The much more sensible thing for Labour to do would be to go into opposition, let the Tories and Lib Dems suffer the pain of having to make cuts, and hope to profit in a future election, which might also come rather more quickly than usual.
The next year or two would have been horrible enough for whoever was in charge, even if they’d had a clear majority. Without one, it will be simply a world of pain. I still think it’s hugely unlikely we’ll end up with red-yellow rule – I should imagine the current Lib/Lab negotiations are just Clegg’s way of getting more from the Tories. But if it does somehow happen, the Tories will have dodged a bullet – and been handed an Exocet for later on.

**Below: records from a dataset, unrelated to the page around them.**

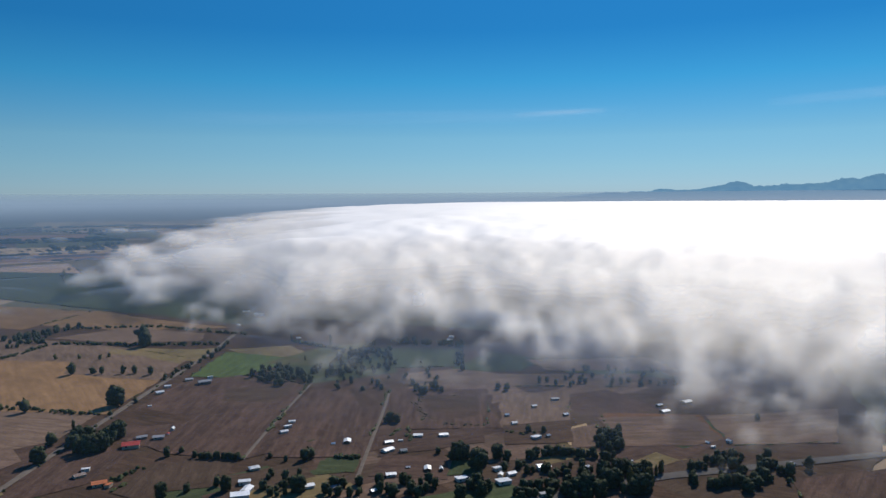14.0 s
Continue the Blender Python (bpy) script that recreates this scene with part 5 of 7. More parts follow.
def set_house(kind, x, y, width, turn=0):
    name, roof, label, cat = HOUSE_KIND[kind]
    var = RNG.randrange(3)
    small = kind in ("shed", "white_shed", "glasshouse") and width < 11
    key = (kind, var + (3 if small else 0))
    if key not in HOUSES:
        rng = random.Random(hash_of(key))
        if kind in ("shed", "white_shed", "glasshouse"):
            long, deep = (7.0, 4.5) if small else (14.0, 5.5)
            HOUSES[key] = make_house("lean" if var == 1 else "gable", ROOF[roof], WALL[3 if kind == "shed" else 0], long, deep, 2.4, 0.6), long
        else:
            style = "hip" if kind == "hip" else ("gable", "gable", "lean")[var]
            HOUSES[key] = make_house(style, ROOF[roof], WALL[rng.randrange(4)], 9.0, rng.uniform(5.5, 7.5), 2.4, 0.95 if style != "lean" else 0.55), 9.0
    parts, base = HOUSES[key]
    f = max(0.2, min(2.0, 0.74 * width / base))
    ob = new(name)
    for p in parts:
        o = part(p[0], p[1], ob)
        if len(p) > 2:
            part("pane", p[2], o)
    rot = radians(turn + 90 * RNG.randrange(2) * (turn == 0) + RNG.uniform(-8, 8)) + (0.35 if turn == 0 else 0.0)
    ob.matrix_basis = Matrix.LocRotScale((x, y, land(x, y) + 0.25), Euler((0, 0, rot)), (f, f, max(0.6 if width > 3 else 0.4, min(1.0, f)) * shrink(x, y)))
    return tagged(ob, label, cat, cat + "s of the plain")


def hamlet(count, width, seed, *points):
    """Houses set apart from one another over a plot of the village."""
    rng = random.Random(seed * 31)
    done = []
    for x, y in scatter(count * 4, list(points), rng):
        if len(done) < count and all(math.hypot(x - a, y - b) > 1.15 * width for a, b in done):
            done.append((x, y))
            kind = rng.choice(["zinc"] * 8 + ["grey"] * 5 + ["rust"] * 5 + ["red", "orange", "blue", "hip", "white_shed"])
            house(kind, x, y, width * rng.uniform(0.6, 1.1) * shrink(x, y))
            for _ in range(2):
                if rng.random() < 0.75:
                    a, d = rng.uniform(0, 6.28), rng.uniform(6, 12)
                    tree("oak" if rng.random() < 0.8 else "bush", x + math.cos(a) * d, y + math.sin(a) * d, rng.uniform(2.8, 6.0) * shrink(x, y), "beside a village house")


# ---- water ----
def water_mat():
    n = Nodes("water")
    co, sh, rnd = n.coords()
    return n.done(n.mix(n.noise(sh, 0.02, 3.0), rgb(0.02, 0.05, 0.10), rgb(0.03, 0.065, 0.115)), 0.3, 0.5, n.noise(sh, 0.8, 3.0), 0.08, 0.1)


WATER = water_mat()


def lake(*points):
    tagged(sheet("water", list(points), WATER, 0.75, 0.0, 12.0), "blue lake with a wooded shore", "lake", kind="structure")


def pond(*points):
    tagged(sheet("water", list(points), WATER, 0.75, 0.0, 12.0), "small blue irrigation pond beside poplars", "pond", kind="structure")


# ---- blue water tower ----
BLUE = plain_mat("blue_paint", (0.05, 0.13, 0.29), (0.06, 0.16, 0.33), 0.6, 0.5, 0.3)
STEEL = plain_mat("painted_steel", (0.10, 0.17, 0.28), (0.12, 0.15, 0.22), 0.8, 0.5, 0.3)


def tube(a, b, r, sides=8):
    a, b = Vector(a), Vector(b)
    n = (b - a).normalized()
    u = n.orthogonal().normalized()
    v = n.cross(u)
    vs = [p + (u * math.cos(k * 6.2832 / sides) + v * math.sin(k * 6.2832 / sides)) * r for p in (a, b) for k in range(sides)]
    return vs, [(k, (k + 1) % sides, sides + (k + 1) % sides, sides + k) for k in range(sides)] + [tuple(range(sides))[::-1], tuple(range(sides, 2 * sides))]


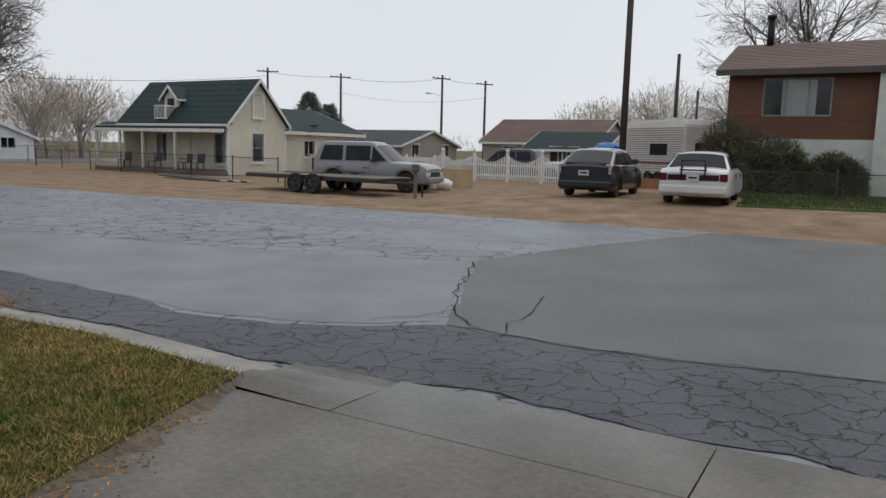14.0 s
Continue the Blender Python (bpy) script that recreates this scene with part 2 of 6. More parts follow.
M_GALV = mat("galvanised_steel", (0.08, 0.08, 0.078), (0.18, 0.18, 0.175), 5, 0.45, 0.1, metal=0.7)
M_OLDPOST = mat("rusty_old_post", (0.03, 0.025, 0.021), (0.065, 0.058, 0.05), 6, 0.8, 0.3)
M_RUBBER = mat("tyre_rubber", (0.012, 0.012, 0.012), (0.03, 0.03, 0.03), 5, 0.75, 0.3)
M_CHROME = mat("dull_chrome", (0.45, 0.45, 0.46), (0.6, 0.6, 0.61), 4, 0.22, 0.0, metal=0.9)
M_RIM = mat("alloy_rim", (0.06, 0.06, 0.063), (0.13, 0.13, 0.134), 4, 0.35, 0.0, metal=0.7)
M_PLASTIC = mat("black_plastic", (0.015, 0.015, 0.016), (0.035, 0.035, 0.037), 5, 0.5, 0.1)
M_REDLAMP = mat("red_lamp_lens", (0.07, 0.005, 0.005), (0.12, 0.009, 0.009), 8, 0.15, 0.0)
M_CLEARLAMP = mat("clear_lamp_lens", (0.5, 0.5, 0.5), (0.7, 0.7, 0.7), 8, 0.12, 0.0)
M_PLATE = mat("pale_number_plate", (0.5, 0.5, 0.5), (0.65, 0.65, 0.65), 8, 0.4, 0.0)
M_OLDWOOD = mat("grey_weathered_board", (0.13, 0.105, 0.085), (0.26, 0.22, 0.18), 3, 0.8, 0.4, fine=25, stretch=(0.2, 1, 1), vary=0.2)
M_BENCH = mat("red_brown_bench_board", (0.1, 0.035, 0.024), (0.18, 0.07, 0.05), 3, 0.45, 0.2, fine=25)


# ---- building helpers ----
def part(name, bm, material, parent=None, label=""):
    """Links a bmesh as one mesh object under a thing or a part."""
    me = bpy.data.meshes.new(name)
    bm.normal_update()
    bm.to_mesh(me)
    bm.free()
    me.materials.append(material)
    ob = new(name, me)
    ob.parent = parent
    if label:
        ob["label"] = label
    return ob


def soft_part(name, bm, material, parent=None, label=""):
    ob = part(name, bm, material, parent, label)
    ob.data.polygons.foreach_set("use_smooth", [True] * len(ob.data.polygons))
    return ob


def mesh_part(name, verts, faces, material, parent=None, label="", smooth=False):
    me = bpy.data.meshes.new(name)
    me.from_pydata(verts, [], faces)
    me.materials.append(material)
    if smooth:
        me.polygons.foreach_set("use_smooth", [True] * len(me.polygons))
    ob = new(name, me)
    ob.parent = parent
    if label:
        ob["label"] = label
    return ob


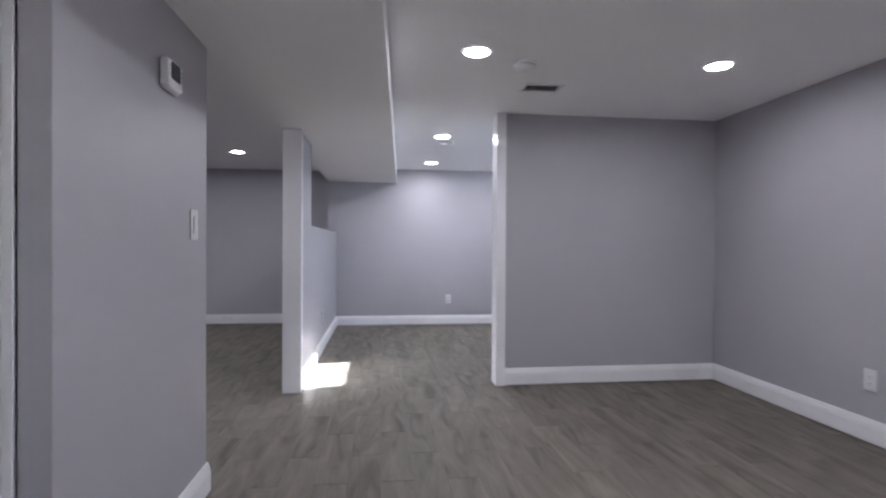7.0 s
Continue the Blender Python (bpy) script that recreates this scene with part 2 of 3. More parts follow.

After Boris Johnson was elected as Mayor of London, you may remember his opponents promising to use his rule as a foretaste of the Thatcherite horrors that awaited under a David Cameron government. Whatever happened to that, I wonder?
In this election, Boris’s mayoralty simply hasn’t turned into the great weapon that his opponents hoped. That, no doubt, is why they have barely mentioned it in the campaign. A cuttings search finds a few attacks on Boris’s cuts to police numbers in the Standard and the local London press, but that really is just about all. It must be tremendously disappointing for the likes of the Guardian’s Dave Hill, who has been diligently campaigning for his chosen party (though one of Boris’s staff once said to me that being on the receiving end of Dave’s attack journalism felt like being gently nibbled by a very small goldfish).
There were plenty of real charges to make against Boris – his previous lack of interest in London, his managerial inattention, his lack of any formed idea of what he wanted to do with the job. I think some of those still apply. But it lacked credibility for Labour to claim, as they did, that he was “Norman Tebbit in a clown’s uniform” or “George W Boris.” He palpably is not, and his record at City Hall shows it. Ken Livingstone gracefully conceded this, too, when we met on TV the other day.
We will know soon enough whether the very similar attack against Cameron now being mounted by Labour has any more traction with voters than when the line was tried against Boris.